Only the lines from the line holding "3 of 5. More parts follow." through the final line of the entries below are to be returned, exactly as they stand.

# start of DATA RECORDS

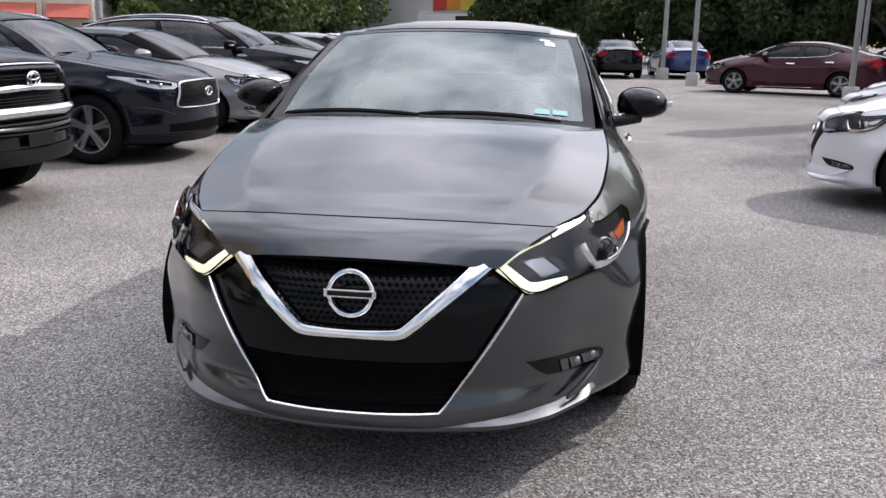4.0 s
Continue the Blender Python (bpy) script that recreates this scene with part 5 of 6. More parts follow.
    part("cabin_floor", bm2, M["matt_black"], car, smooth=False)

    for side in (1, -1):
        pts = [grid_at(side_grid, u, .012) + Vector((0, .012, .012)) for u in [.03 + .92 * i / 20 for i in range(21)]]
        pts = [Vector((p.x, p.y * side, p.z)) for p in pts]
        mesh("belt_strip", *ribbon(pts, (0, side, .2), .016, .005), M["chrome"] if chrome or kind == "crossover" else M["satin_black"], car, "window sill strip")
        if chrome and kind != "offroader":
            u0, u1 = K["cuts"][0][0] - .03, K["cuts"][-1][1] + .025
            tp_ = [grid_at(side_grid, u0 + (u1 - u0) * i / 24, .895) for i in range(25)] + [grid_at(side_grid, u1 + .004, .895 - .87 * i / 6) for i in range(1, 7)]
            tp_ = [Vector((p.x, (p.y + .004) * side, p.z)) for p in tp_]
            mesh("window_arch", *ribbon(tp_, (0, side, .7), .020, .010), M["chrome"], car, "bright window arch strip")
        if rails:
            rp = [Vector(along(top, .04 + .92 * i / 14)) + Vector((0, -.05, .006 + .026 * min(1, 5 * math.sin(math.pi * i / 14)))) for i in range(15)]
            mesh("roof_rail", *tube([Vector((p.x, p.y * side, p.z)) for p in rp], .016, 8), M["satin_chrome"] if kind != "offroader" or not chrome else M["satin_black"], car, "low roof rail")
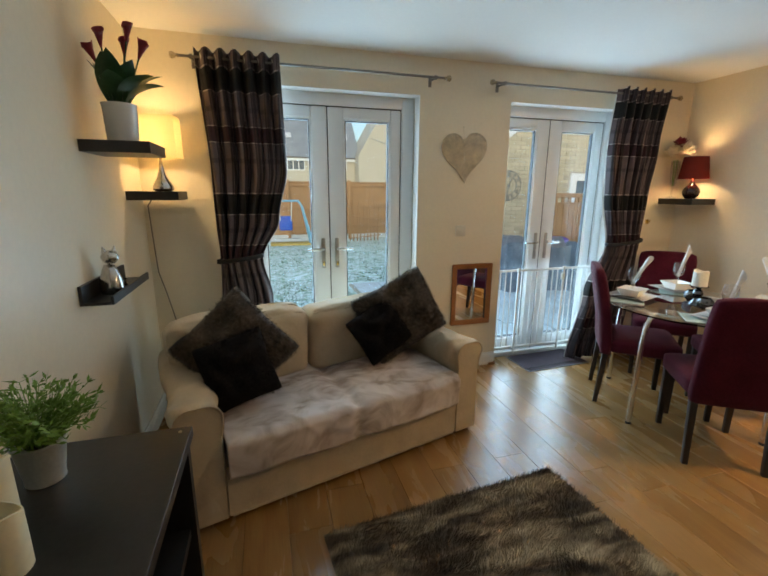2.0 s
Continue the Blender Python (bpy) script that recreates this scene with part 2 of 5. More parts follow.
M_RAD = mat("cream_radiator_enamel", (0.80, 0.765, 0.67), 0.4, var=0.025, scale=4, fine=60)
M_PORC = mat("white_porcelain", (0.84, 0.83, 0.80), 0.12, var=0.02, scale=6)
M_PLACE = mat("pale_green_glass_mat", (0.50, 0.66, 0.63), 0.2, var=0.05, scale=8)
M_WAX = mat("ivory_wax", (0.83, 0.74, 0.52), 0.5, var=0.07, scale=14, fine=50, bump=0.1, bump_scale=50)
M_WAXW = mat("white_wax", (0.85, 0.82, 0.75), 0.5, var=0.04, scale=14, bump=0.1, bump_scale=50)
M_NAPKIN = mat("white_paper_napkin", (0.85, 0.82, 0.79), 0.85, var=0.04, scale=20, fine=200, bump=0.2, bump_scale=200)
M_SILVER = mat("silver_ceramic", (0.62, 0.60, 0.57), 0.18, 1.0, var=0.3, scale=25, bump=0.2, bump_scale=60)
M_GUN = mat("dark_mirror_glass", (0.17, 0.175, 0.185), 0.08, 0.9, var=0.5, scale=18, fine=90, bump=0.25, bump_scale=45)
M_ZINC = mat("zinc_pot", (0.66, 0.66, 0.64), 0.42, 0.75, var=0.12, scale=14, fine=120)
M_LEAF = mat("grass_green_leaf", (0.185, 0.34, 0.05), 0.6, var=0.4, scale=20, fine=90)
M_LILY = mat("dark_lily_leaf", (0.022, 0.07, 0.024), 0.35, var=0.35, scale=12)
M_REDFLOWER = mat("deep_red_flower", (0.22, 0.012, 0.025), 0.5, var=0.25, scale=25)
M_CREAMFLOWER = mat("cream_flower", (0.84, 0.78, 0.60), 0.6, var=0.1, scale=30)
M_DARKPLUM = mat("dark_plum_ceramic", (0.028, 0.010, 0.012), 0.12, var=0.2, scale=12, coat=0.5)
M_PALECERAMIC = mat("pale_grey_ceramic", (0.66, 0.62, 0.56), 0.25, var=0.05)
M_CABLE = mat("grey_cable", (0.17, 0.14, 0.11), 0.5)
M_CORD = mat("black_cord", (0.012, 0.011, 0.012), 0.7)
M_HEART = mat("silver_twine", (0.62, 0.54, 0.40), 0.45, 0.3, var=0.35, scale=18, fine=150, bump=0.6, bump_scale=140)
M_SPARK = mat("silver_glitter", (0.9, 0.85, 0.75), 0.12, 1.0)
M_SWITCH = mat("cream_plastic", (0.70, 0.65, 0.55), 0.35, var=0.02)
M_BRICK = mat("buff_brick", (0.54, 0.475, 0.345), 0.85, var=0.16, scale=5, fine=60, bump=0.4, bump_scale=70, island=0.12)
M_MORTAR = mat("grey_mortar", (0.44, 0.40, 0.32), 0.95, var=0.1)
M_FENCE = mat("orange_brown_fence", (0.37, 0.215, 0.11), 0.85, var=0.25, scale=3, fine=40, bump=0.3, bump_scale=50, island=0.10)
M_TARP = mat("grey_blue_tarpaulin", (0.15, 0.185, 0.225), 0.30, var=0.4, scale=3, fine=30, bump=1.0, bump_scale=7)
M_SLAB = mat("frosty_paving", (0.60, 0.65, 0.66), 0.6, var=0.22, scale=3, fine=30, bump=0.3, bump_scale=60, island=0.1)
M_BLUEPOLE = mat("pale_blue_paint", (0.16, 0.42, 0.60), 0.4, var=0.08)
M_BLUESEAT = mat("blue_plastic", (0.015, 0.09, 0.50), 0.4, var=0.05)
M_IRON = mat("dark_iron", (0.11, 0.11, 0.105), 0.55, 0.5, var=0.2)
M_RENDER = mat("buff_house_wall", (0.50, 0.45, 0.36), 0.9, var=0.08, scale=0.8, fine=8, bump=0.2, bump_scale=10)
M_PANE = mat("far_window_pane", (0.10, 0.13, 0.16), 0.08, var=0.1)
M_PYLON = mat("weathered_pylon_steel", (0.20, 0.24, 0.27), 0.6, var=0.1)
M_GLASS = thin_glass("window_glass", (0.88, 0.94, 0.98))
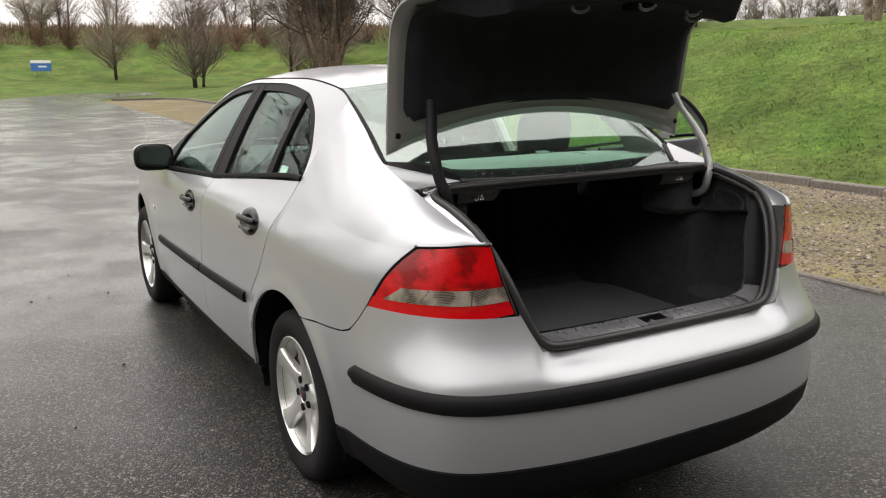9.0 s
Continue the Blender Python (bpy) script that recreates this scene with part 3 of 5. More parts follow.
def build_side(s):
    # rear quarter with the roof rail in one skin
    ysq = np.concatenate([spread(0.272, 0.845, 44), spread(0.848, 1.375, 40)[1:], spread(1.378, 1.430, 8)])
    body("rear_wing", columns(ysq, quarter_low, quarter_high, side, 16), s)
    cols = list(np.linspace(u_x(0.612), u_y(0.272), 14)) + list(u_y(np.linspace(0.29, 1.096, 38)))
    body("rear_pillar", np.array([[top(u, v) for v in np.linspace(0, 1, 12)] for u in cols]), s, thick=0.006)
    yr = np.concatenate([spread(1.0985, 1.5, 30), np.linspace(1.54, 2.6, 24), np.linspace(2.65, 3.2, 16)])
    body("roof_rail", np.array([[lerp(pane(y, float(window_z(y))), top(u_y(y), 1.0), smooth(k / 6) * 0.3 + k / 6 * 0.7) for k in range(7)] for y in yr]), s, thick=0.008)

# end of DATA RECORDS

RESULT:
Continue the Blender Python (bpy) script that recreates this scene with part 3 of 5. More parts follow.
def build_side(s):
    # rear quarter with the roof rail in one skin
    ysq = np.concatenate([spread(0.272, 0.845, 44), spread(0.848, 1.375, 40)[1:], spread(1.378, 1.430, 8)])
    body("rear_wing", columns(ysq, quarter_low, quarter_high, side, 16), s)
    cols = list(np.linspace(u_x(0.612), u_y(0.272), 14)) + list(u_y(np.linspace(0.29, 1.096, 38)))
    body("rear_pillar", np.array([[top(u, v) for v in np.linspace(0, 1, 12)] for u in cols]), s, thick=0.006)
    yr = np.concatenate([spread(1.0985, 1.5, 30), np.linspace(1.54, 2.6, 24), np.linspace(2.65, 3.2, 16)])
    body("roof_rail", np.array([[lerp(pane(y, float(window_z(y))), top(u_y(y), 1.0), smooth(k / 6) * 0.3 + k / 6 * 0.7) for k in range(7)] for y in yr]), s, thick=0.008)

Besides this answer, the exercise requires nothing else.